Even a good calculator can only be as accurate as the inputs you provide. Decorative trim, stair stepped roofs, diagonal walls, curves, and mixed material palettes all affect the final total. If your project includes these features, use the main result as a baseline and then add extra material for details. Curved builds especially tend to consume more blocks than beginners expect because approximating a curve in a square grid creates additional edge work.

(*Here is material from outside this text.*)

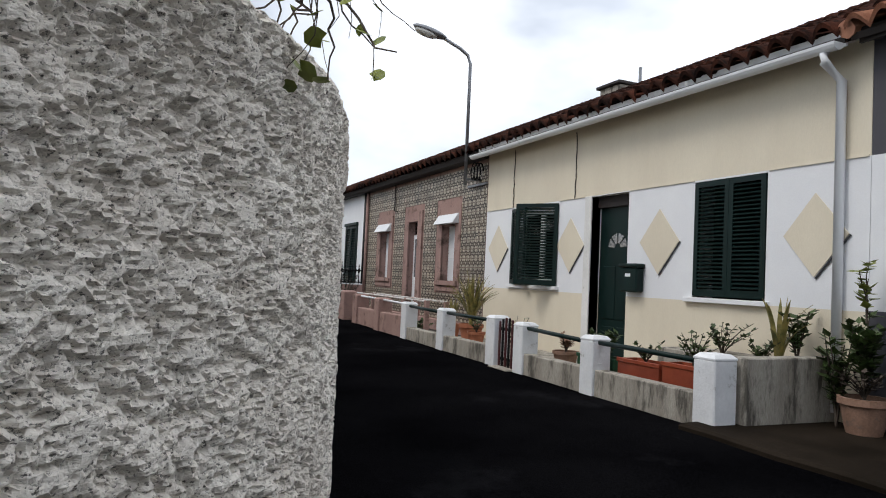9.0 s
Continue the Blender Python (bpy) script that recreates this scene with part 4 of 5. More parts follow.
def build_hill():
    bm = bmesh.new()
    xs = [-110 - 2.2 * i for i in range(99)]
    ys = [-150 + 2.4 * j for j in range(147)]
    vs = [[bm.verts.new((x, y, max(hill_z(x, y), cliff_z(x, y)))) for y in ys] for x in xs]
    for i in range(len(xs) - 1):
        for j in range(len(ys) - 1):
            f = bm.faces.new((vs[i][j], vs[i][j + 1], vs[i + 1][j + 1], vs[i + 1][j]))
            c = f.calc_center_median()
            f.material_index = 1 if c.x > -160 and cliff_z(c.x, c.y) > hill_z(c.x, c.y) + 0.3 + noise.noise(c * 0.3) else 0
            f.smooth = True
    tagged(part("hill", bm, [M_GRASS, M_CLIFF]), "terraced grassy hillside with an ochre cliff", "hill", kind="structure")


build_hill()
# plain walls behind the start of the walk
struct("wall_behind", box(-9, 9, -9.4, -9.0, -0.2, 4.0), M_WHITE_WORN, "plain white wall closing the lane", "wall")
struct("wall_right_end", box(6.0, 6.3, 17.2, 34, 0, 4.0), M_WHITE_WORN, "plain white wall beyond the parked car", "wall")


# ---- parked car ----
def build_car():
    L, gz = 1.02, 0.40
    ox, cy = -2.79, 17.36
    car = thing("car", (ox + 1.9, cy, gz), "white compact hatchback parked beside the pavement", "car")
    st = [  # along, bottom, top, half width, half width of the roof
        (0.00, 0.36, 0.60, 0.50, 0.40), (0.05, 0.28, 0.70, 0.64, 0.52), (0.15, 0.22, 0.79, 0.73, 0.62), (0.32, 0.20, 0.87, 0.78, 0.68), (0.60, 0.20, 0.955, 0.805, 0.70),
        (0.95, 0.20, 1.03, 0.82, 0.66), (1.10, 0.20, 1.13, 0.825, 0.62), (1.35, 0.20, 1.29, 0.828, 0.59), (1.62, 0.20, 1.425, 0.83, 0.57), (1.85, 0.20, 1.475, 0.83, 0.565), (2.00, 0.20, 1.495, 0.83, 0.565),
        (2.08, 0.20, 1.50, 0.83, 0.565), (2.40, 0.20, 1.505, 0.83, 0.56), (2.72, 0.20, 1.495, 0.828, 0.555), (2.76, 0.20, 1.493, 0.828, 0.555), (3.02, 0.21, 1.465, 0.82, 0.545), (3.15, 0.22, 1.445, 0.815, 0.54), (3.35, 0.24, 1.40, 0.80, 0.52),
        (3.50, 0.26, 1.30, 0.785, 0.53), (3.60, 0.28, 1.10, 0.77, 0.60), (3.70, 0.30, 0.92, 0.75, 0.62), (3.77, 0.34, 0.70, 0.68, 0.58)]
    def section(x):
        zb, zt, w, wt = (float(np.interp(x, [q[0] for q in st], [q[i] for q in st])) for i in (1, 2, 3, 4))
        belt = min(zt - 0.02, 0.93 + 0.035 * (x - 1) if x < 3.4 else 1.0)
        wtop = min(belt + (zt - belt) * 0.80, zt - 0.004)
        return zb, zt, w, wt, belt, wtop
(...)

Another common oversight is forgetting support structures. Scaffolding, temporary dirt pillars, access platforms, and replacement blocks may not remain in the final design, but they still cost materials during construction. If you are building in survival mode, include a practical margin for these temporary needs.

Final thoughts

A Minecraft block calculator is not just a convenience tool. It is a smarter way to build. By converting dimensions into exact material counts, then translating those counts into stacks and storage units, you save time, reduce frustration, and gain more control over your design process. Whether you are planning a simple cottage or a full scale megabase, accurate block math helps every stage of the project.

Use the calculator above whenever you need fast answers for floors, walls, solid forms, or hollow structures. Enter your dimensions, subtract openings, add a buffer, and build with a clear target in mind. Better estimates lead to better projects, and in Minecraft, better planning usually means more time doing what you actually enjoy: building.